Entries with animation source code

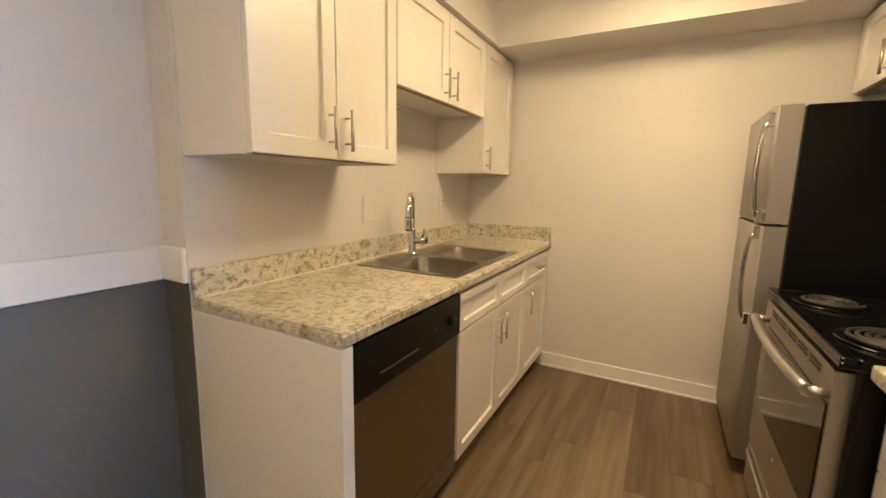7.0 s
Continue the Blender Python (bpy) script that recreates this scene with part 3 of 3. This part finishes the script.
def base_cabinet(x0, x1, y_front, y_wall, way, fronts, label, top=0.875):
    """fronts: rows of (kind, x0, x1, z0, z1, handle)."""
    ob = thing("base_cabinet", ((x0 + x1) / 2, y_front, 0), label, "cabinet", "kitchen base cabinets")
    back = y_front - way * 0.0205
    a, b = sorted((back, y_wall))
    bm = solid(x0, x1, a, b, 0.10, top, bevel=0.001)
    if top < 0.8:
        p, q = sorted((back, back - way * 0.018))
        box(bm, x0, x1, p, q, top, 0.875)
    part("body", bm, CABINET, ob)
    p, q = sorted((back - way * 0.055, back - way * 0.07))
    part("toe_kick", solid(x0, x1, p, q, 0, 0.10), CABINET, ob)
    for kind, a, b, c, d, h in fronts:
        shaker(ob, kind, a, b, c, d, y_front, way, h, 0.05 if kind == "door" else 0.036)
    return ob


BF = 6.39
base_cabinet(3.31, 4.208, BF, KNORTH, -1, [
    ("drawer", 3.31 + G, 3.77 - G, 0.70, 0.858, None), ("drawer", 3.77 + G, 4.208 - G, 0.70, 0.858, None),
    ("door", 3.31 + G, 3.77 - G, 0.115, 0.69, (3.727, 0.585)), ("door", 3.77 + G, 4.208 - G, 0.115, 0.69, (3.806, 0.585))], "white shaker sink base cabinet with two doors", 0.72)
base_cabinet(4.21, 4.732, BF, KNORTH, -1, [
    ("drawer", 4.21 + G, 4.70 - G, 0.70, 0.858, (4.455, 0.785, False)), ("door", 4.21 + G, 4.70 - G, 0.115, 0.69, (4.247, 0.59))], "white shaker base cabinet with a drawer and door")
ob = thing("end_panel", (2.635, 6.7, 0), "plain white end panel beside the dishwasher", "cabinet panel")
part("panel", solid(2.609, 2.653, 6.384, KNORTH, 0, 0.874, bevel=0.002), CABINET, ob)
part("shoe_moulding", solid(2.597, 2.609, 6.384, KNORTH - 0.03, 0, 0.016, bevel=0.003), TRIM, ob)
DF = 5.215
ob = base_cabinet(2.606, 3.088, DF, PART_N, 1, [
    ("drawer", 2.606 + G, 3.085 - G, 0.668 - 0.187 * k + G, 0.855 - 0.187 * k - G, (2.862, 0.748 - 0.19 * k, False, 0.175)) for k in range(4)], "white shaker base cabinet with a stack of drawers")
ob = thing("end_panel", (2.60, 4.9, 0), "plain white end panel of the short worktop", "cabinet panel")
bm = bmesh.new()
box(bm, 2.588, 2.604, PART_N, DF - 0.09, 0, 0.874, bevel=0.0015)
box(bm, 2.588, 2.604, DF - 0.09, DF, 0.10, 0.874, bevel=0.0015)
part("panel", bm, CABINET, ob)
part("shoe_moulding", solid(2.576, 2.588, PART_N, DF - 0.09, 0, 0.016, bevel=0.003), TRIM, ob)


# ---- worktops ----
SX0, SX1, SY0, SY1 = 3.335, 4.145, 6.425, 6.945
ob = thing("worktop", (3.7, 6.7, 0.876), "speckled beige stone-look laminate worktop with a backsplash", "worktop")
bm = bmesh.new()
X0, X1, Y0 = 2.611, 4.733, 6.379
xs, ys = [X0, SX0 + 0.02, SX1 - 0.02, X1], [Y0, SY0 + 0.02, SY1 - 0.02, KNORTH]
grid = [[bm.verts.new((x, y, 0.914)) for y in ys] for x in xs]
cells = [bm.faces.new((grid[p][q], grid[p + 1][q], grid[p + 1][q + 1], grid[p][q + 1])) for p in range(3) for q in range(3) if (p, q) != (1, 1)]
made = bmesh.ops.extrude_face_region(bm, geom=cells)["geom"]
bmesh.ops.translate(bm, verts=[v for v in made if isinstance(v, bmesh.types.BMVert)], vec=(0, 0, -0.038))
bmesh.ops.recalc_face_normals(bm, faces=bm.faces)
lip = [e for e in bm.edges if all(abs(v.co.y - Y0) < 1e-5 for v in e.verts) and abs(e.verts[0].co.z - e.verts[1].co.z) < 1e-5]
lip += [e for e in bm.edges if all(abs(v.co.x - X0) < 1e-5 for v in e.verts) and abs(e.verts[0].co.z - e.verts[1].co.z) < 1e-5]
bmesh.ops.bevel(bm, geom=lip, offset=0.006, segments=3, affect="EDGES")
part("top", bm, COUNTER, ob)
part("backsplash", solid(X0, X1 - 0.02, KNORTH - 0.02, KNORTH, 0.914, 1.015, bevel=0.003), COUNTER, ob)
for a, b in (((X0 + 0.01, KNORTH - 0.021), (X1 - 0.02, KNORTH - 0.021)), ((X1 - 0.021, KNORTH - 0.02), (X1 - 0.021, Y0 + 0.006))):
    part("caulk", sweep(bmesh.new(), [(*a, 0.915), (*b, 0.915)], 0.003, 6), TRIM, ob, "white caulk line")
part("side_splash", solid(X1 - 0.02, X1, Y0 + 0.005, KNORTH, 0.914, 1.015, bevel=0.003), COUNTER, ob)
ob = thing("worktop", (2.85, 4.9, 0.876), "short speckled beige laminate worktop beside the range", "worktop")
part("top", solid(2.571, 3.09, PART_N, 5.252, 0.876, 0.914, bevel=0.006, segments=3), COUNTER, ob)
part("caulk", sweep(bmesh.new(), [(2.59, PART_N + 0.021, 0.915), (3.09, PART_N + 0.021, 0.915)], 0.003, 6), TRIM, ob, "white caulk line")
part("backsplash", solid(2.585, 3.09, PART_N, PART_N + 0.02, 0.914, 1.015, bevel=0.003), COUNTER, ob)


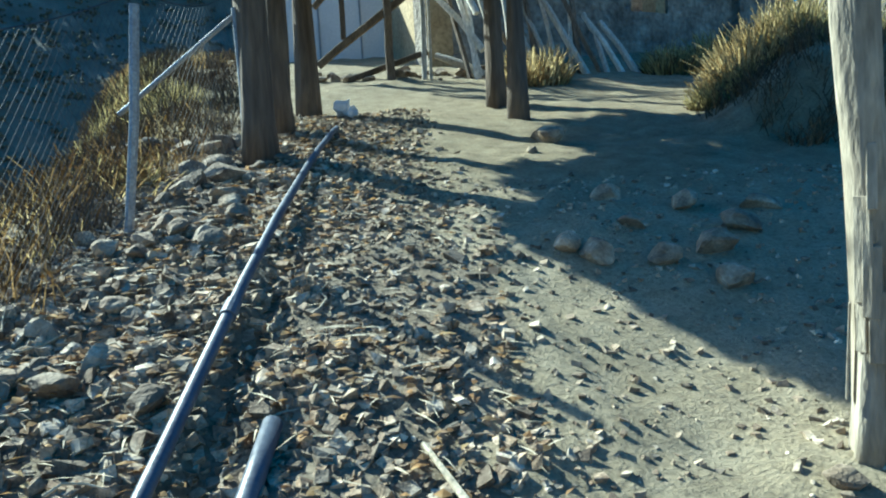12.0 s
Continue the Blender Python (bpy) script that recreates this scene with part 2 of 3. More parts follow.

## REQUIREMENT
Repeat the material above in full and exactly, omitting the pictures.

## SOLUTION TO THIS TASK
7.0 s
Continue the Blender Python (bpy) script that recreates this scene with part 3 of 3. This part finishes the script.
def base_cabinet(x0, x1, y_front, y_wall, way, fronts, label, top=0.875):
    """fronts: rows of (kind, x0, x1, z0, z1, handle)."""
    ob = thing("base_cabinet", ((x0 + x1) / 2, y_front, 0), label, "cabinet", "kitchen base cabinets")
    back = y_front - way * 0.0205
    a, b = sorted((back, y_wall))
    bm = solid(x0, x1, a, b, 0.10, top, bevel=0.001)
    if top < 0.8:
        p, q = sorted((back, back - way * 0.018))
        box(bm, x0, x1, p, q, top, 0.875)
    part("body", bm, CABINET, ob)
    p, q = sorted((back - way * 0.055, back - way * 0.07))
    part("toe_kick", solid(x0, x1, p, q, 0, 0.10), CABINET, ob)
    for kind, a, b, c, d, h in fronts:
        shaker(ob, kind, a, b, c, d, y_front, way, h, 0.05 if kind == "door" else 0.036)
    return ob


BF = 6.39
base_cabinet(3.31, 4.208, BF, KNORTH, -1, [
    ("drawer", 3.31 + G, 3.77 - G, 0.70, 0.858, None), ("drawer", 3.77 + G, 4.208 - G, 0.70, 0.858, None),
    ("door", 3.31 + G, 3.77 - G, 0.115, 0.69, (3.727, 0.585)), ("door", 3.77 + G, 4.208 - G, 0.115, 0.69, (3.806, 0.585))], "white shaker sink base cabinet with two doors", 0.72)
base_cabinet(4.21, 4.732, BF, KNORTH, -1, [
    ("drawer", 4.21 + G, 4.70 - G, 0.70, 0.858, (4.455, 0.785, False)), ("door", 4.21 + G, 4.70 - G, 0.115, 0.69, (4.247, 0.59))], "white shaker base cabinet with a drawer and door")
ob = thing("end_panel", (2.635, 6.7, 0), "plain white end panel beside the dishwasher", "cabinet panel")
part("panel", solid(2.609, 2.653, 6.384, KNORTH, 0, 0.874, bevel=0.002), CABINET, ob)
part("shoe_moulding", solid(2.597, 2.609, 6.384, KNORTH - 0.03, 0, 0.016, bevel=0.003), TRIM, ob)
DF = 5.215
ob = base_cabinet(2.606, 3.088, DF, PART_N, 1, [
    ("drawer", 2.606 + G, 3.085 - G, 0.668 - 0.187 * k + G, 0.855 - 0.187 * k - G, (2.862, 0.748 - 0.19 * k, False, 0.175)) for k in range(4)], "white shaker base cabinet with a stack of drawers")
ob = thing("end_panel", (2.60, 4.9, 0), "plain white end panel of the short worktop", "cabinet panel")
bm = bmesh.new()
box(bm, 2.588, 2.604, PART_N, DF - 0.09, 0, 0.874, bevel=0.0015)
box(bm, 2.588, 2.604, DF - 0.09, DF, 0.10, 0.874, bevel=0.0015)
part("panel", bm, CABINET, ob)
part("shoe_moulding", solid(2.576, 2.588, PART_N, DF - 0.09, 0, 0.016, bevel=0.003), TRIM, ob)


# ---- worktops ----
SX0, SX1, SY0, SY1 = 3.335, 4.145, 6.425, 6.945
ob = thing("worktop", (3.7, 6.7, 0.876), "speckled beige stone-look laminate worktop with a backsplash", "worktop")
bm = bmesh.new()
X0, X1, Y0 = 2.611, 4.733, 6.379
xs, ys = [X0, SX0 + 0.02, SX1 - 0.02, X1], [Y0, SY0 + 0.02, SY1 - 0.02, KNORTH]
grid = [[bm.verts.new((x, y, 0.914)) for y in ys] for x in xs]
cells = [bm.faces.new((grid[p][q], grid[p + 1][q], grid[p + 1][q + 1], grid[p][q + 1])) for p in range(3) for q in range(3) if (p, q) != (1, 1)]
made = bmesh.ops.extrude_face_region(bm, geom=cells)["geom"]
bmesh.ops.translate(bm, verts=[v for v in made if isinstance(v, bmesh.types.BMVert)], vec=(0, 0, -0.038))
bmesh.ops.recalc_face_normals(bm, faces=bm.faces)
lip = [e for e in bm.edges if all(abs(v.co.y - Y0) < 1e-5 for v in e.verts) and abs(e.verts[0].co.z - e.verts[1].co.z) < 1e-5]
lip += [e for e in bm.edges if all(abs(v.co.x - X0) < 1e-5 for v in e.verts) and abs(e.verts[0].co.z - e.verts[1].co.z) < 1e-5]
bmesh.ops.bevel(bm, geom=lip, offset=0.006, segments=3, affect="EDGES")
part("top", bm, COUNTER, ob)
part("backsplash", solid(X0, X1 - 0.02, KNORTH - 0.02, KNORTH, 0.914, 1.015, bevel=0.003), COUNTER, ob)
for a, b in (((X0 + 0.01, KNORTH - 0.021), (X1 - 0.02, KNORTH - 0.021)), ((X1 - 0.021, KNORTH - 0.02), (X1 - 0.021, Y0 + 0.006))):
    part("caulk", sweep(bmesh.new(), [(*a, 0.915), (*b, 0.915)], 0.003, 6), TRIM, ob, "white caulk line")
part("side_splash", solid(X1 - 0.02, X1, Y0 + 0.005, KNORTH, 0.914, 1.015, bevel=0.003), COUNTER, ob)
ob = thing("worktop", (2.85, 4.9, 0.876), "short speckled beige laminate worktop beside the range", "worktop")
part("top", solid(2.571, 3.09, PART_N, 5.252, 0.876, 0.914, bevel=0.006, segments=3), COUNTER, ob)
part("caulk", sweep(bmesh.new(), [(2.59, PART_N + 0.021, 0.915), (3.09, PART_N + 0.021, 0.915)], 0.003, 6), TRIM, ob, "white caulk line")
part("backsplash", solid(2.585, 3.09, PART_N, PART_N + 0.02, 0.914, 1.015, bevel=0.003), COUNTER, ob)


12.0 s
Continue the Blender Python (bpy) script that recreates this scene with part 2 of 3. More parts follow.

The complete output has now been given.